Robert Galbraith/Reuters
But virtual reality will have to overcome one very big problem before it takes off: it makes some people sick.
This was one of the big knocks against the Oculus Rift, one of the first modern VR headsets, when it first started demonstrating its product in 2014, but the company (now owned by Facebook) has made a lot of strides there, mainly by improving the hardware so that that the screen refreshes faster.
But why do people get sick in the first place? Oculus founder Palmer Luckey explained to the MIT Technology Review today that it comes down to fast changes in speed:
Moving at speed doesn't actually make people sick; once you're moving and at equilibrium that's fine. The issue is constant deceleration and acceleration. It's actually the duration of that change, rather than the magnitude, that makes people change. An instant acceleration from zero to 100, like truly instant, actually makes very few people ill. But slowly ramping it up and then ramping it down is a lot more uncomfortable for a lot of people.

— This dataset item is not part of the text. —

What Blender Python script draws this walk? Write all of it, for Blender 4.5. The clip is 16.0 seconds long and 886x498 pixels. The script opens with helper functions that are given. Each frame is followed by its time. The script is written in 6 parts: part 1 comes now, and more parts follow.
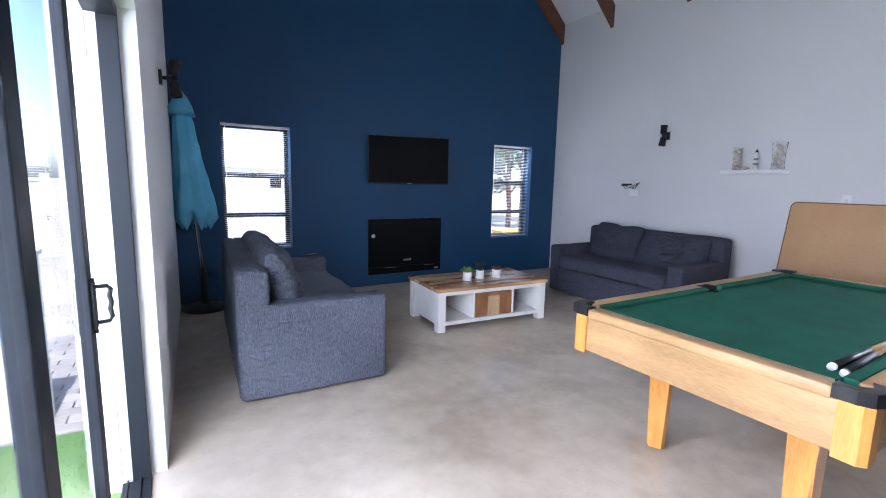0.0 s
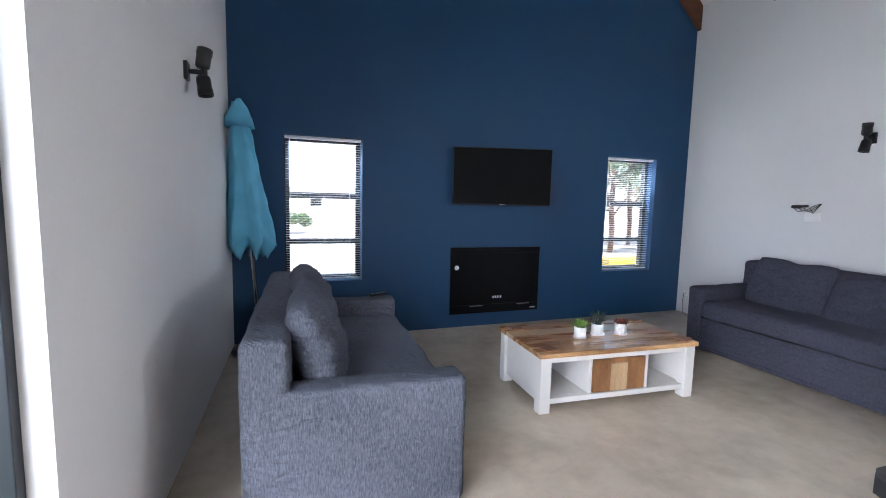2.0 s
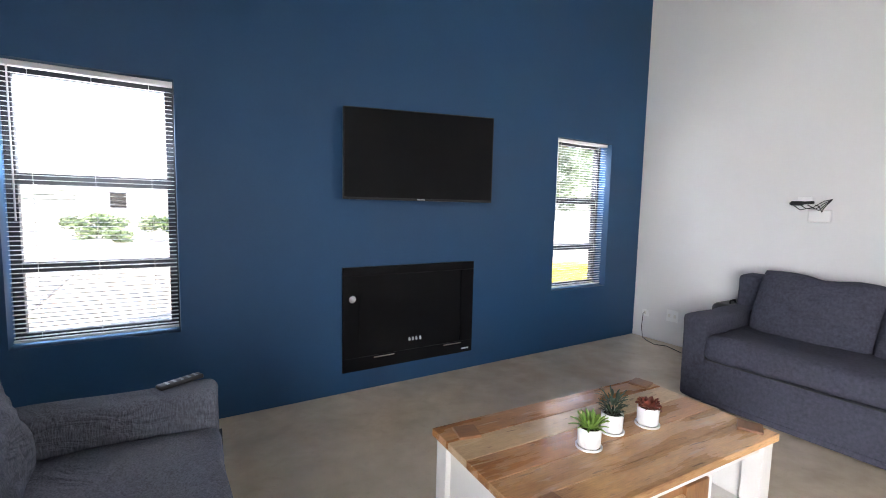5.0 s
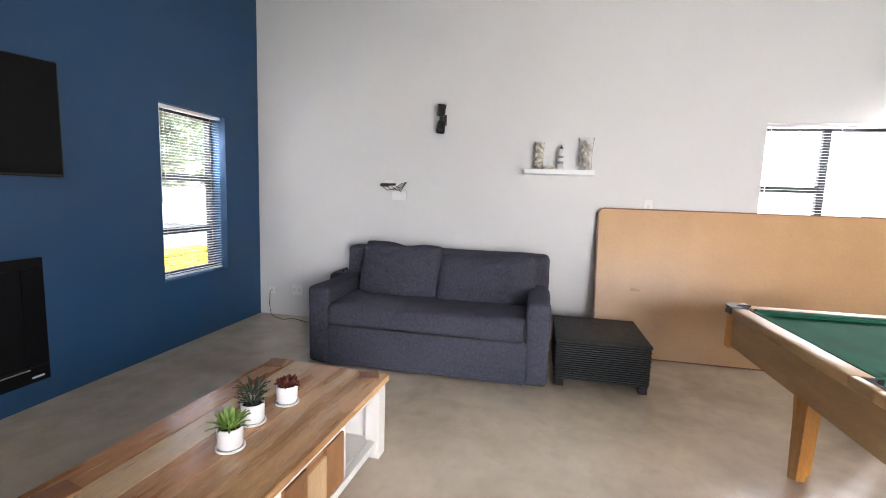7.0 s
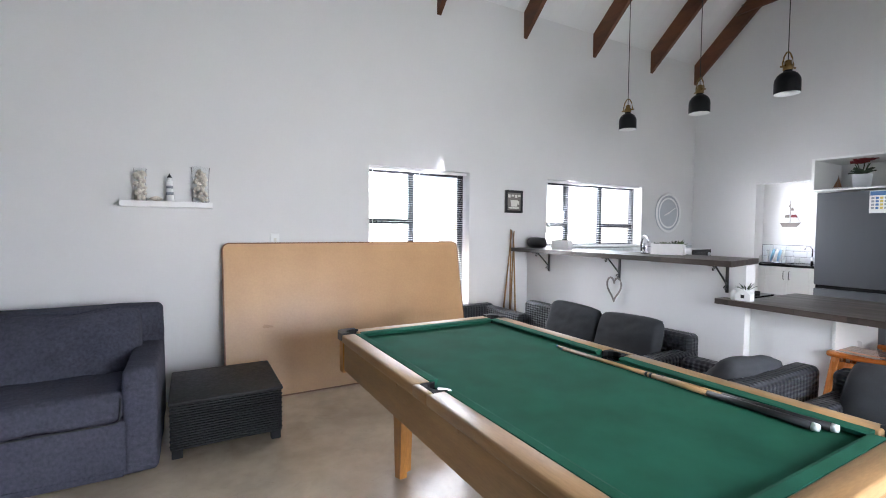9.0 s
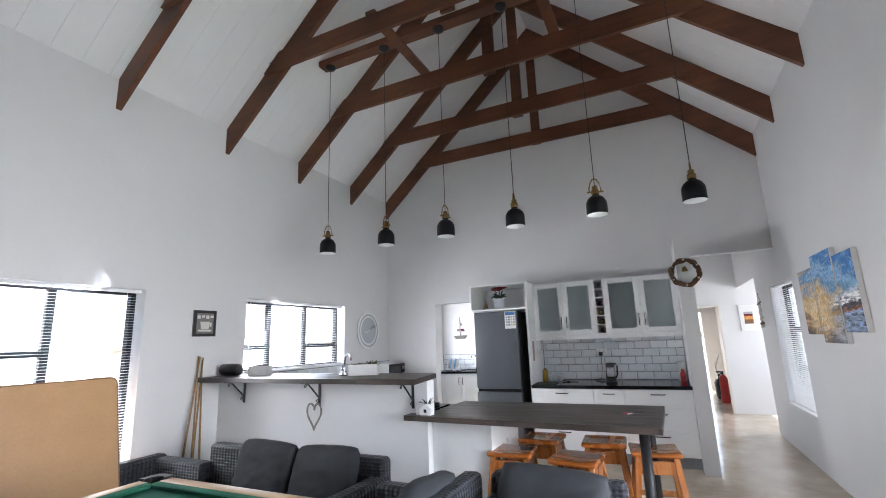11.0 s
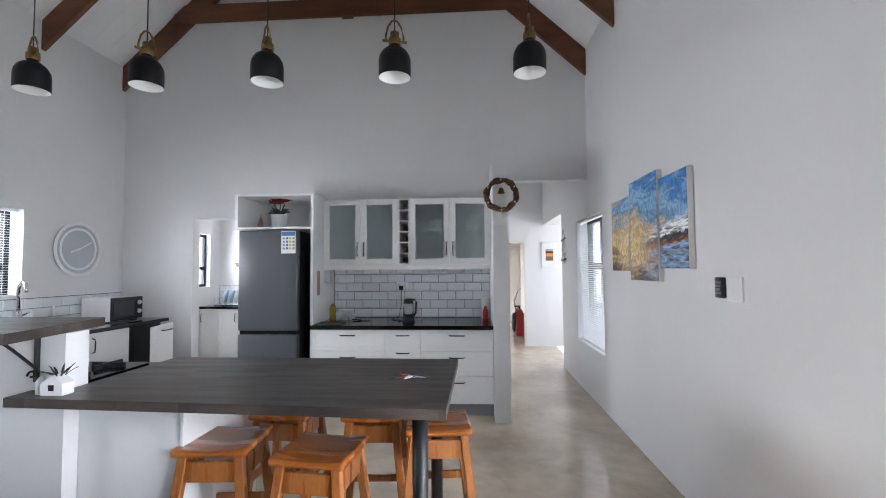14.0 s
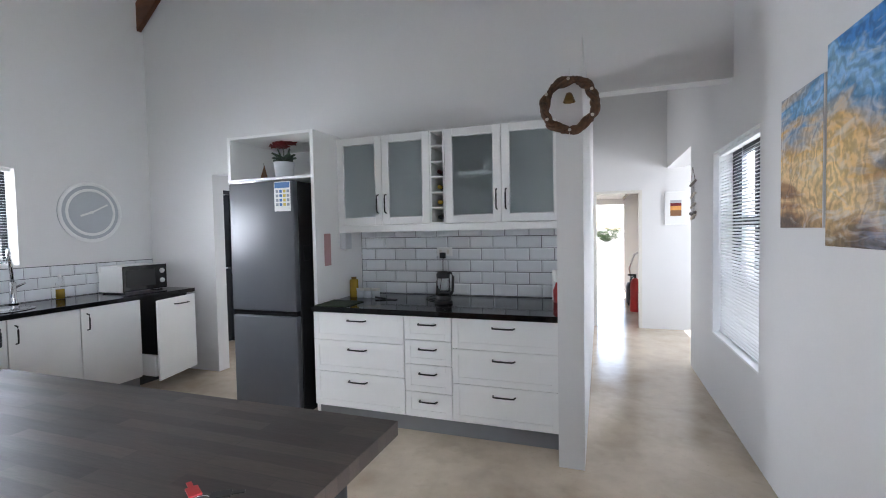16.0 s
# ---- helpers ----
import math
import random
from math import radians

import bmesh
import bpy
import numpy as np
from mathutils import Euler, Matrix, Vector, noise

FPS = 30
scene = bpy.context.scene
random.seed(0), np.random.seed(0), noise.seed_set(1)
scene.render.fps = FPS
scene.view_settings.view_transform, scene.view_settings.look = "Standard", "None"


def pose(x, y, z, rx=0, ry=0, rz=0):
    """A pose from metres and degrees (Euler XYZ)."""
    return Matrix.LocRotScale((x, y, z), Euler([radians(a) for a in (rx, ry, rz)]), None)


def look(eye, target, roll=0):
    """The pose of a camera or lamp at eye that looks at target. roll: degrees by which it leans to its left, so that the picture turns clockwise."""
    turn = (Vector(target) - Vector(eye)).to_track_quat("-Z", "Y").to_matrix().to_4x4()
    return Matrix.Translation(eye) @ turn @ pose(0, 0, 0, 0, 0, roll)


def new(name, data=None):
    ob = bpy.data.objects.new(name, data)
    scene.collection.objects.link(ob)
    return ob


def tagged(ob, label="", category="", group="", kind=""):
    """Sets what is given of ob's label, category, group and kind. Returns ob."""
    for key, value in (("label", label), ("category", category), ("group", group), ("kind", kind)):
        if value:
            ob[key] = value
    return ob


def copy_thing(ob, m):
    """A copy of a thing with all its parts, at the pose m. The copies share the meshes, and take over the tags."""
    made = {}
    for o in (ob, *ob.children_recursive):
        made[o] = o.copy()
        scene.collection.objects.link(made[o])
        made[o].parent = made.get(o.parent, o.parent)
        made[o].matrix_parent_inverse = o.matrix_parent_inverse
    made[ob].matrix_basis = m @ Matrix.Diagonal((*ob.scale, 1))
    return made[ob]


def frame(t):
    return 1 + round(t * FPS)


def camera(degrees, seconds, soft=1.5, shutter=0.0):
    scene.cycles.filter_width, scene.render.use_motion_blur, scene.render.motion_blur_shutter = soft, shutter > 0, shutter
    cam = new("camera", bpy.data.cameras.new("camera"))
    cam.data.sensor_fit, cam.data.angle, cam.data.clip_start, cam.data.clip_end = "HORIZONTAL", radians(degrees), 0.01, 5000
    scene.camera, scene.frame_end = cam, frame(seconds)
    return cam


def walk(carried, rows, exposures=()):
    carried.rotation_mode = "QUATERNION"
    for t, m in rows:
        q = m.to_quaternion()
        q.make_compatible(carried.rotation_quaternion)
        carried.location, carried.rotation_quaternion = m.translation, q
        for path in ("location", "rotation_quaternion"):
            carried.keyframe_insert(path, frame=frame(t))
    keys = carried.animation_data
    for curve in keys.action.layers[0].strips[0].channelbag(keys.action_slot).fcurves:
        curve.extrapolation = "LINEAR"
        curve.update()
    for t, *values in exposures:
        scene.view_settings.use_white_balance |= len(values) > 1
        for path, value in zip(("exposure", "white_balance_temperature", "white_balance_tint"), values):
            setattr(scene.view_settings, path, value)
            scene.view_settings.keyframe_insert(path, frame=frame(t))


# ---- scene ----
cam = camera(89.2, 16.0, soft=1.0)
PATH = [
    (0, (0.183, 0.203, 1.398), (1.206, 1.898, 1.114), 1.3),
    (0.5, (0.282, 0.411, 1.413), (1.167, 2.184, 1.142), 1.5),
    (1, (0.39, 0.615, 1.431), (1.178, 2.435, 1.18), 1.3),
    (1.5, (0.541, 0.866, 1.447), (1.212, 2.736, 1.221), 1.3),
    (2, (0.656, 1.219, 1.418), (1.329, 3.091, 1.21), 1.3),
    (2.5, (0.755, 1.589, 1.416), (1.43, 3.461, 1.218), 0.9),
    (3, (0.899, 1.935, 1.408), (1.577, 3.807, 1.219), 0.6),
    (3.2, (0.947, 2.073, 1.399), (1.628, 3.944, 1.214), 0.5),
    (5.3, (1.367, 2.954, 1.354), (2.629, 4.494, 1.172), 1.8),
    (5.5, (1.367, 3.003, 1.367), (2.791, 4.394, 1.176), 2.2),
    (6, (1.384, 3.009, 1.361), (3.129, 3.963, 1.149), 2.7),
    (6.5, (1.387, 2.998, 1.361), (3.261, 3.657, 1.135), 2.5),
    (7, (1.397, 2.922, 1.371), (3.342, 3.323, 1.132), 1.9),
    (7.5, (1.41, 2.839, 1.385), (3.395, 2.92, 1.16), 1.4),
    (8, (1.432, 2.789, 1.436), (3.401, 2.516, 1.22), 0.6),
    (8.5, (1.486, 2.726, 1.437), (3.378, 2.104, 1.251), 0.7),
    (9, (1.525, 2.607, 1.427), (3.266, 1.626, 1.342), 0.4),
    (9.5, (1.529, 2.512, 1.434), (3.101, 1.275, 1.465), -0.2),
    (10, (1.445, 2.478, 1.503), (2.815, 1.024, 1.597), 0.2),
    (10.2, (1.454, 2.466, 1.486), (2.712, 0.921, 1.662), -0.3),
    (12.3, (1.557, 2.339, 1.548), (2.042, 0.453, 2.005), -0.7),
    (12.5, (1.559, 2.195, 1.541), (2.028, 0.3, 1.976), -0.3),
    (13, (1.546, 1.813, 1.513), (1.989, -0.12, 1.767), -0.1),
    (13.5, (1.583, 1.395, 1.493), (1.965, -0.562, 1.651), -0.4),
    (14, (1.467, 0.956, 1.458), (1.6, -1.037, 1.548), -0.4),
    (14.5, (1.337, 0.538, 1.455), (1.381, -1.461, 1.504), 0.0),
    (15, (1.212, 0.131, 1.469), (1.251, -1.869, 1.504), 0.1),
    (15.5, (1.052, -0.261, 1.454), (1.361, -2.237, 1.411), -0.4),
    (16, (1.027, -0.622, 1.448), (1.688, -2.508, 1.371), -1.1),
]
walk(cam, [(t, look(eye, target, roll)) for t, eye, target, roll in PATH], [(0, 1.83, 5500, 17), (0.8, 1.68, 5650, 16), (1.5, 1.8, 5750, 15), (3.0, 2.72, 6200, 13), (5.3, 2.7, 6550, 15), (6.5, 2.65, 6800, 16), (8, 2.15, 6200, 14), (10, 2.2, 6100, 13), (12.5, 2.1, 6050, 12), (16, 2.15, 6000, 12)])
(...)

He also says that when a game tries to do things that would normally set off our internal system of balance - like doing a barrel roll in a fighter jet - that can be a problem: the world appears to be moving in a strange way, but our vestibular system isn't getting the same input it normally would, so that can make us sick.
Palmer noted that the vast majority of people who use VR do not get sick, and that most of the problems that occur now are due to poorly-designed games that work with the Oculus headset.